L’ancienne sablière appartient à Aurèle Collin, un agriculteur retraité de 83 ans qui souhaite remblayer le site pour pouvoir le vendre à un cultivateur plus jeune. « Il va faire des céréales bio », a expliqué le propriétaire à La Presse.

PHOTO ALAIN ROBERGE, LA PRESSE

Vue aérienne de la sablière

M. Collin croit que les craintes en matière d’environnement sont exagérées. « Qu’ils viennent nous prouver ça, on est prêts à se défendre. C’est Martin Archambault qui s’en occupe », assure-t-il.

Martin Archambault n’a pas donné suite à une demande d’entrevue de La Presse. En 2016, l’entrepreneur spécialisé en remblais avait été la cible d’une enquête criminelle de la Sûreté du Québec sur des terres qui auraient été polluées illégalement, selon la police. En raison de problèmes dans l’administration de la preuve, le Directeur des poursuites criminelles et pénales s’était dit incapable de porter des accusations criminelles dans ce dossier, baptisé « projet Naphtalène », avait révélé La Presse en 2018.

Des accusations pénales avaient bien été portées contre l’entreprise de Martin Archambault, pour avoir enfreint la Loi sur la qualité de l’environnement en contaminant une terre agricole. Un rapport déposé en preuve au procès soulignait que la terre était polluée à un tel point que les animaux risquaient de développer des mutations.

Mais en novembre 2018, le juge avait ordonné l’arrêt des procédures, car la Couronne avait été incapable de procéder dans un délai raisonnable. Pour sa défense, Martin Archambault avait par ailleurs expliqué qu’il n’était pas le seul à déverser des sols à l’endroit visé et que la pollution pourrait être l’œuvre d’autres acteurs.

Une entreprise se retire

Lors du passage de La Presse la semaine dernière, des camions faisaient la navette à un rythme effréné entre l’ancienne sablière et le chantier d’une tour de condos située devant la gare de Mascouche.

PHOTO ALAIN ROBERGE, LA PRESSE

Lors du passage de La Presse, des camions faisaient la navette entre Sainte-Marie-Salomé et le chantier d’une tour de condos située à Mascouche.

Une entreprise de transport impliquée dans l’opération, Valosphère (anciennement KL Mainville), a déclaré à La Presse qu’elle cessera de déverser les sols à cet endroit à partir de mercredi. L’entreprise, qui se dit « à l’avant-garde de la traçabilité des sols non contaminés », souligne que l’échantillon le plus contaminé trouvé par l’inspectrice ne venait pas de Mascouche et n’avait pas été transporté par ses camions. Valosphère blâme le contrôleur du site de Sainte-Marie-Salomé, Martin Archambault, à qui elle dit avoir demandé une série de correctifs, sans succès.

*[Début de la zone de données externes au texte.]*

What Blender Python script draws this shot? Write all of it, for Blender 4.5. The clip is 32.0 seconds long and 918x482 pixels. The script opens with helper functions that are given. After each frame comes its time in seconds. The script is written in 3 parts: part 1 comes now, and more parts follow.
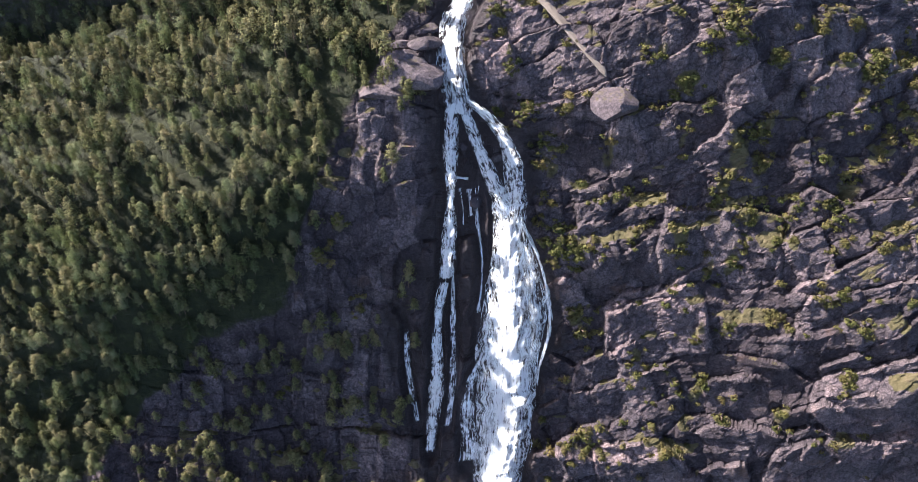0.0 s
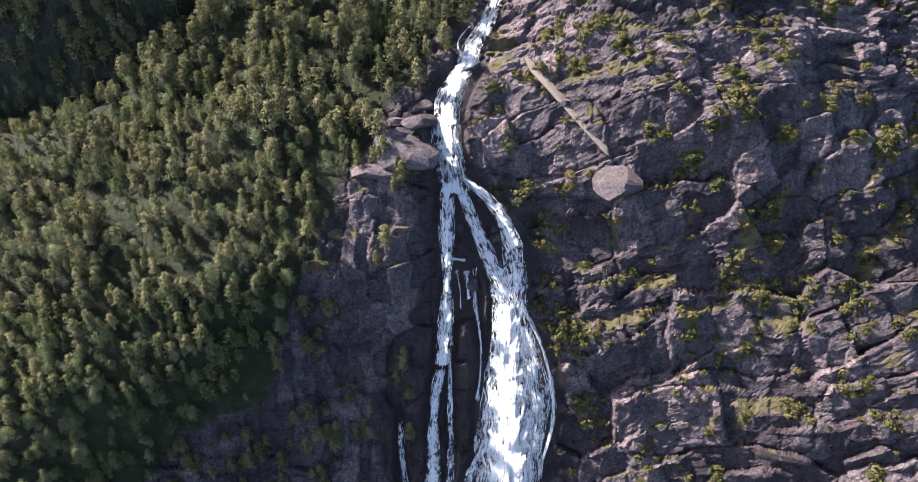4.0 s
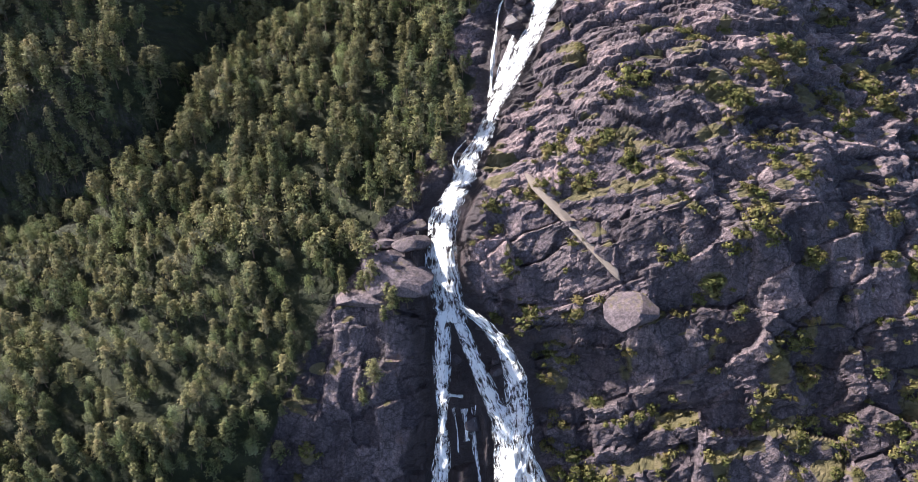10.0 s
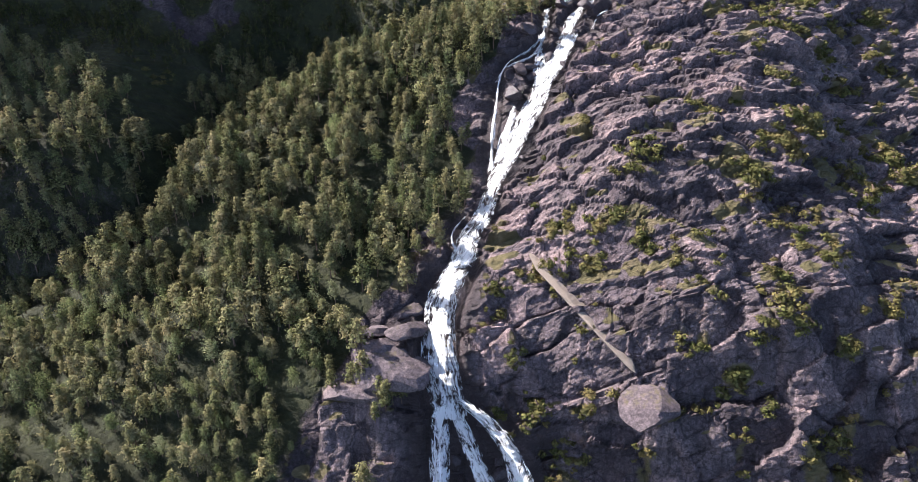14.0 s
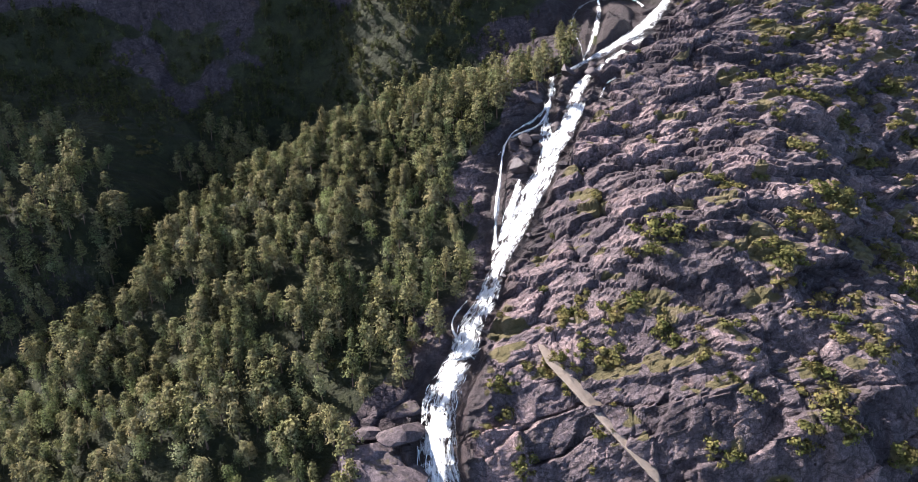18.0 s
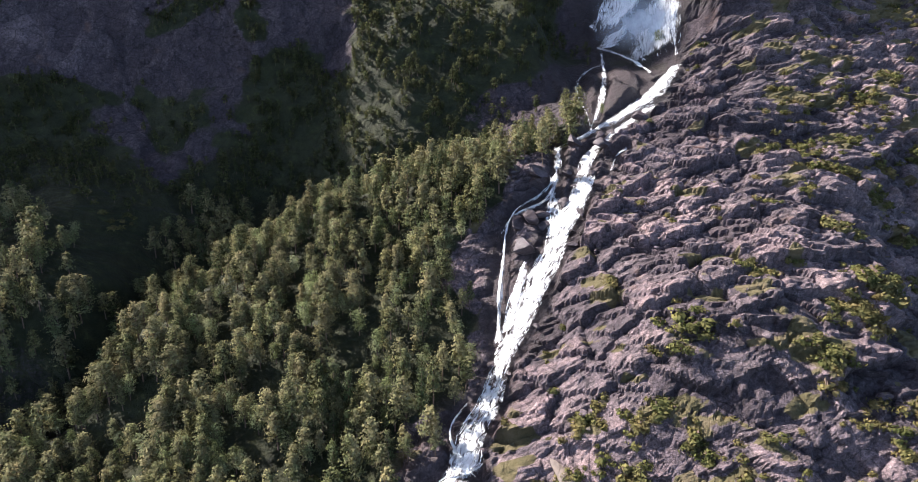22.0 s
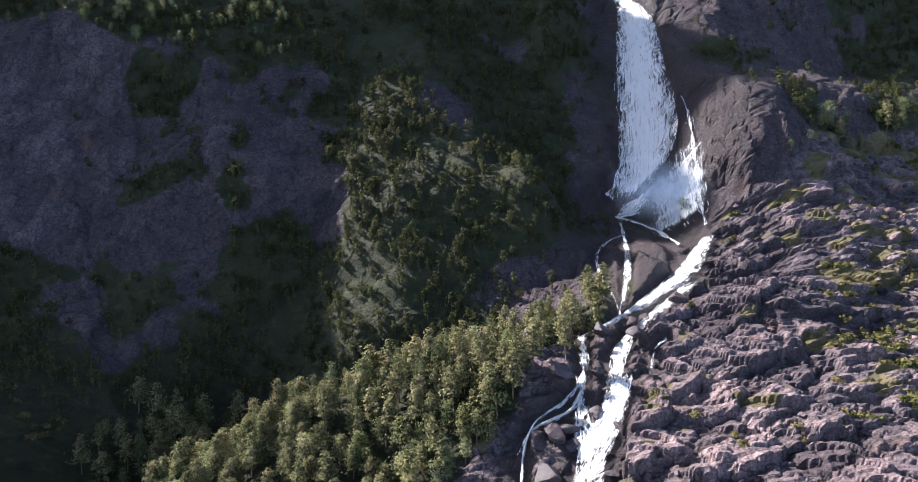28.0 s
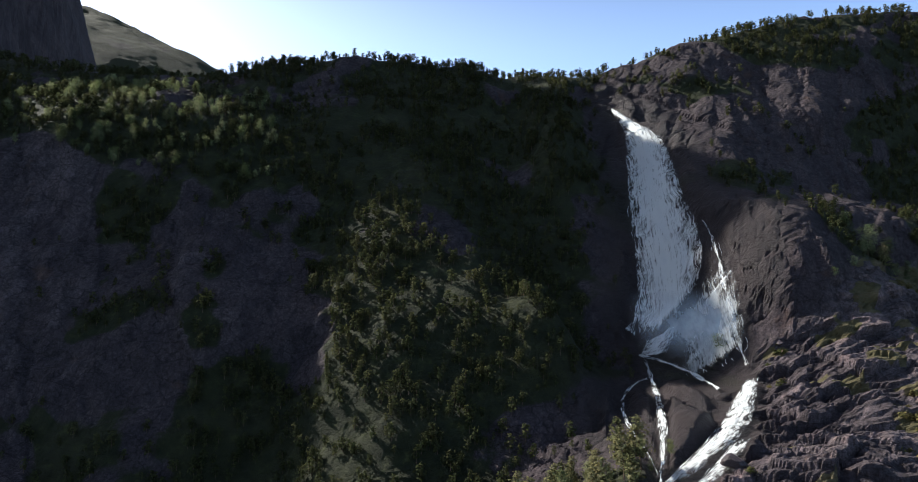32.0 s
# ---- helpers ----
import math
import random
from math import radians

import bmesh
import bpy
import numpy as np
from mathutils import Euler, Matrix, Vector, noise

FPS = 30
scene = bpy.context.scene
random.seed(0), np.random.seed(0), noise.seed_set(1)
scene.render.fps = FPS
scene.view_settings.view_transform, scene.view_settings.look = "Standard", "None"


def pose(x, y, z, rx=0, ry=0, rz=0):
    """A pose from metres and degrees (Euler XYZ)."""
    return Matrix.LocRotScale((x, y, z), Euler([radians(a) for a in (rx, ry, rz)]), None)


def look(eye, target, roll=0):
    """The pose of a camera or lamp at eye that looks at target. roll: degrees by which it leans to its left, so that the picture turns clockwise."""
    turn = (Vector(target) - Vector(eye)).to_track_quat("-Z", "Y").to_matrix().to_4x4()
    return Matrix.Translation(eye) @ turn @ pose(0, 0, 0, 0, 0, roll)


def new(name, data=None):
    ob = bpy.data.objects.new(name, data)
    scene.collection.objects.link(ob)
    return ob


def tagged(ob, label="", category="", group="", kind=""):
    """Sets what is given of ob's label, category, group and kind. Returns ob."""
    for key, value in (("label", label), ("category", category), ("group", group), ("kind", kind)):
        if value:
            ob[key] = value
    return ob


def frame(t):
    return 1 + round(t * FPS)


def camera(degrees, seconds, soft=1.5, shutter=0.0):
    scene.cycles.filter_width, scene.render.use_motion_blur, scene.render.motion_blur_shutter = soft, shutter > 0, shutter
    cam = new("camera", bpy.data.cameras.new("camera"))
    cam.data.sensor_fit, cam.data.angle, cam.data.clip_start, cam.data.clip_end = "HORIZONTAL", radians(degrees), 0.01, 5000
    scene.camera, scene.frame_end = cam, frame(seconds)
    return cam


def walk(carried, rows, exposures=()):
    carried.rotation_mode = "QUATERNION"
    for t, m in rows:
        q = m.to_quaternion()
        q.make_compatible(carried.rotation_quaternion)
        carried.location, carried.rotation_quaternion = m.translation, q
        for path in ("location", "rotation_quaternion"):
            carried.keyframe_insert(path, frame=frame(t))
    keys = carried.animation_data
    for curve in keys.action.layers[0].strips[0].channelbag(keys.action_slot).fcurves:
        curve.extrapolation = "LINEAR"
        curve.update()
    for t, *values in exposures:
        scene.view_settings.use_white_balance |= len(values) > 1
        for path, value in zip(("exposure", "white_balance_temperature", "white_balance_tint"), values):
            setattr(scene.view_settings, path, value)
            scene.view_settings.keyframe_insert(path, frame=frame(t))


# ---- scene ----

« Dans ce contexte, nous avons pris la décision de résilier l’entente avec Démolition ATL et de ne plus effectuer de transport vers ce site jusqu’à ce que la régularisation du permis auprès de la CPTAQ soit confirmée », affirme MRita Magloe Francis, avocate de l’entreprise.

Toutefois, sachez qu’au moins quatre autres compagnies déposent des sols sur le site en question », dit-elle.

L’avocate de Valosphère, MRita Magloe Francis

« Aucune entreprise n’est à l’abri d’un déversement accidentel de sols faiblement contaminés. La caractérisation et l’excavation d’un terrain ne sont pas des sciences exactes », ajoute-t-elle.

Valosphère a recours aux services d’un consultant qui était lui aussi visé par l’enquête Naphtalène de la Sûreté du Québec. Il s’agit de Louis-Pierre Lafortune, qui travaillait alors pour l’entreprise Gestion OFA Environnement, laquelle avait aussi bénéficié d’un arrêt des procédures pour délais déraisonnables. En 2017, M. Lafortune avait été condamné pour complot en vue de recycler les produits de la criminalité, dans le cadre d’une autre enquête policière sur l’infiltration des Hells Angels dans l’industrie de la construction.

MRita Magloe Francis assure toutefois que le rôle de consultant externe est limité. « Monsieur Lafortune ne choisit pas les lieux de disposition des sols », dit-elle.